I’m spending this week caring for my mother, who had surgery
yesterday to repair the joint of her right big toe, which was badly out of
alignment. The procedure went well but of course she can’t put any weight on
her foot for at least 3 weeks and so needs assistance. My sister and her sister
are going to come in shifts over the 3 weeks so she has help until she is able
to walk and drive again. So I am here in the house I grew up in, helping my mom
get around, making sure she takes her medicine on time and ices her foot, bringing
her food and tending her two cats. It’s an odd sort of role reversal, caring
for my parent. My husband and I have been very blessed; our parents are all
still very healthy and capable. So this is a new experience, taking care of a
parent who temporarily can’t care for herself.
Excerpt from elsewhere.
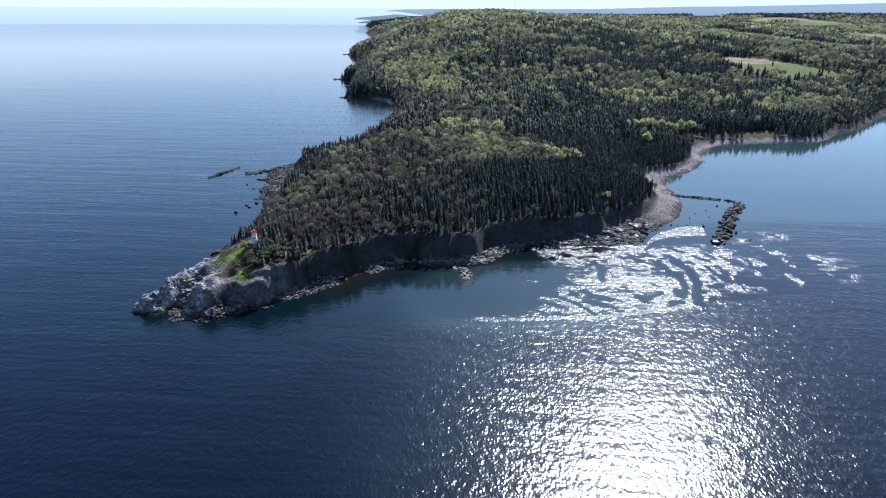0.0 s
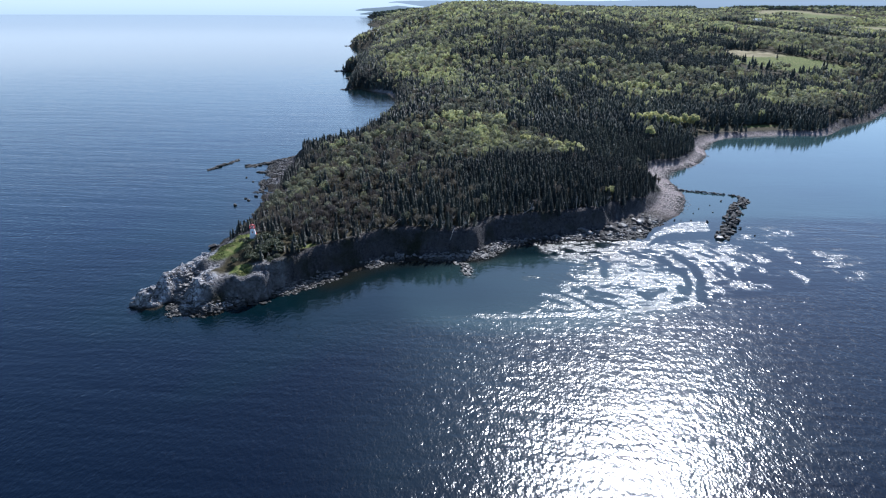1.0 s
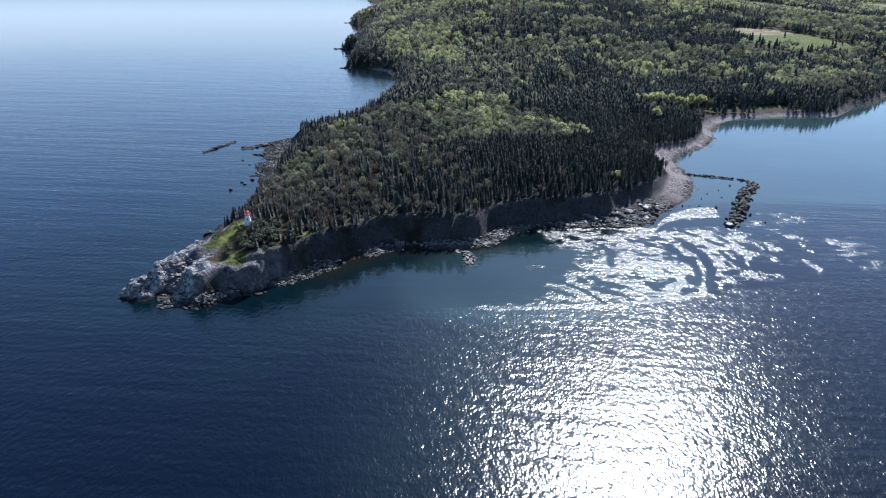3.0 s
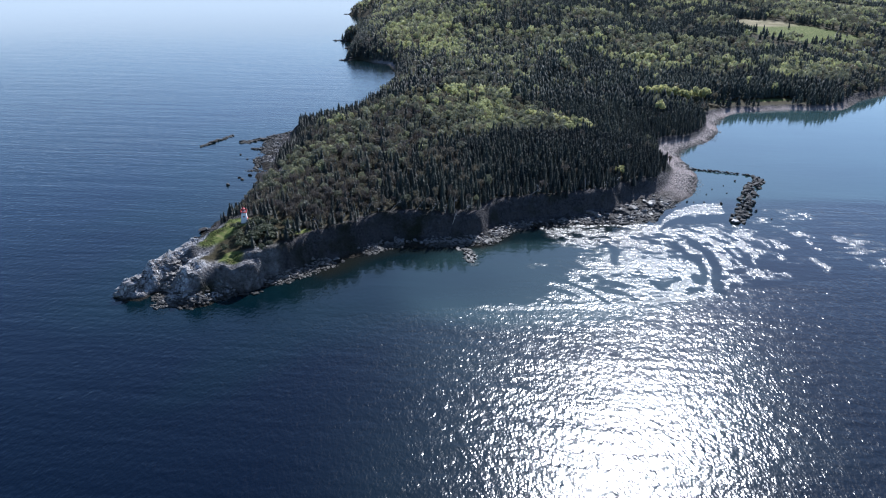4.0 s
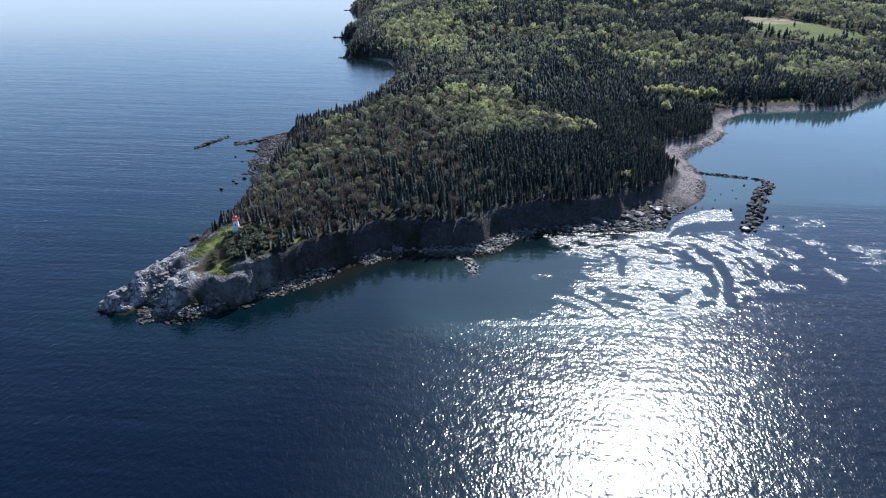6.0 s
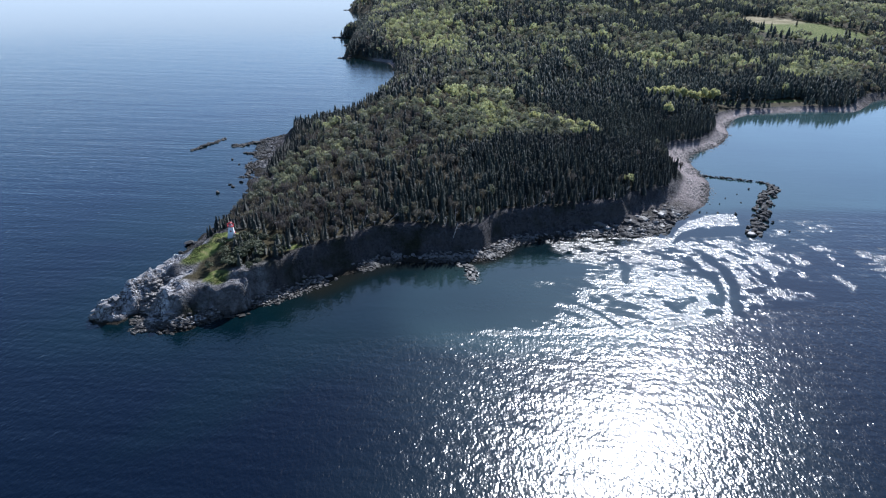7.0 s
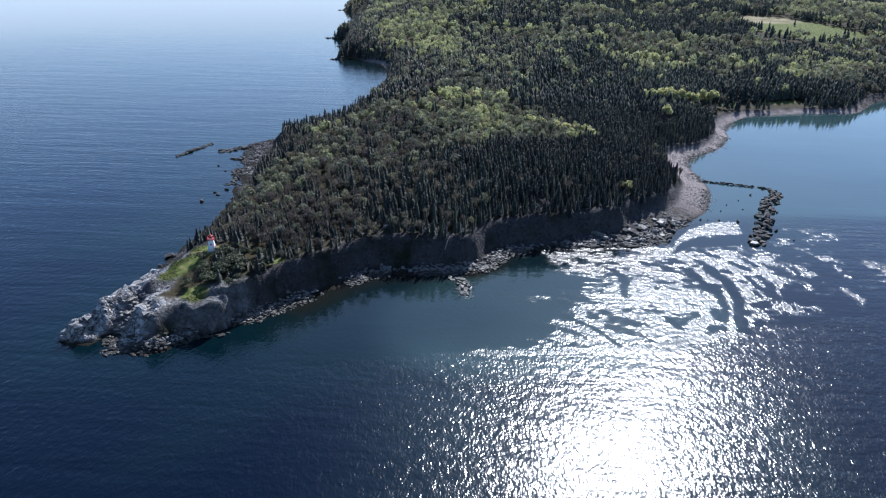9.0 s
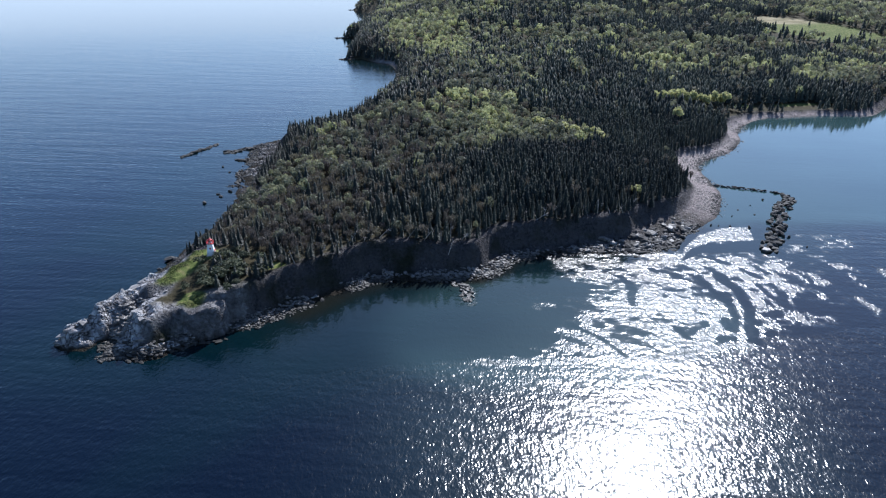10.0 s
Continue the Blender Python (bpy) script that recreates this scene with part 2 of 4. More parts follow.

When I was a teenager my mother told me that no matter how
big I got, I would always be her baby. At the time the statement was both
reassuring and frustrating, but from my adult perspective it has turned out to
be a simple truth. In many ways I know I am still my mother’s baby. She sends
me an Easter basket every year still. She spoils me at Christmas time and on my
birthday (she spoils my daughter even more, of course). She makes my favorite
soup and cookies for me when I come to visit and when she comes to visit me she
helps us around the house still. When I broke my ankle this winter she came
several times to help us with our daughter and just to be with me. It’s very
reassuring to me, knowing I can always count on my mom to take care of me if I
need her. So it’s somewhat disorienting now, to be the caregiver. I know that
my mom feels that same sense of dislocation because she commented to me that
she is the mommy, and she is supposed to be taking care of me.
I find myself both anxious and also somewhat pleased to be
helping. I got a kick out of the nurse calling me “the responsible person” and
I teased my Mom about me being in charge this week. I am proud that I have
become a competent, skilled person who is able to take care of her mother, but
I also feel an intense desire to do it right. As a consequence, I think I might
be driving my mom a little crazy with my fussing over making sure she eats
before her pain medicine and my nagging to be careful with the knee scooter. My
mom, of course, wants to be as independent as possible. I do feel a lot of
empathy for her post-op pain and her one-legged life having just been through 7
weeks of no weight bearing this winter after surgery. I am eager to share my
tips and strategies for maneuvering around the house and getting things done
(safely) on the knee scooter. I am full of “I did it this way’s” and “this is
what happened to me’s” and “maybe try it such and such a way’s.”
I feel very protective of my mom too. I would like to spare
her as much pain as possible. When she had mild pain an hour after taking her
scheduled medication dose I felt anxious, worried that it would become
unbearable before she could take her medication again. I ran through all the
options I could think of to try to improve her pain and urged her to ask her
doctor if it would be okay to take ibuprofen after her surgery (as a doctor, I
think 1-2 doses a day would be okay, but since I’m neither a surgeon nor her
doctor I don’t want to tell her). I am doing my best not to nag her about this.
I did ask my husband to bring my personal supply of acupuncture needles down
when he comes this evening so that I can try to decrease her pain with
auricular acupuncture (and yes, I did ask her doctor about that too, and he
said ok).
I do wonder how much this week is a glimpse of the future.
As I said, all our parents are very healthy, but they are also moving through
their sixties now. I hope their good health will last forever. I would love in thirty years to
be in my sixties with all my parents still living and active and loving life.
But I also hope that if and when help is needed I will be able to cheerfully
and lovingly care for the people who have always cared for me.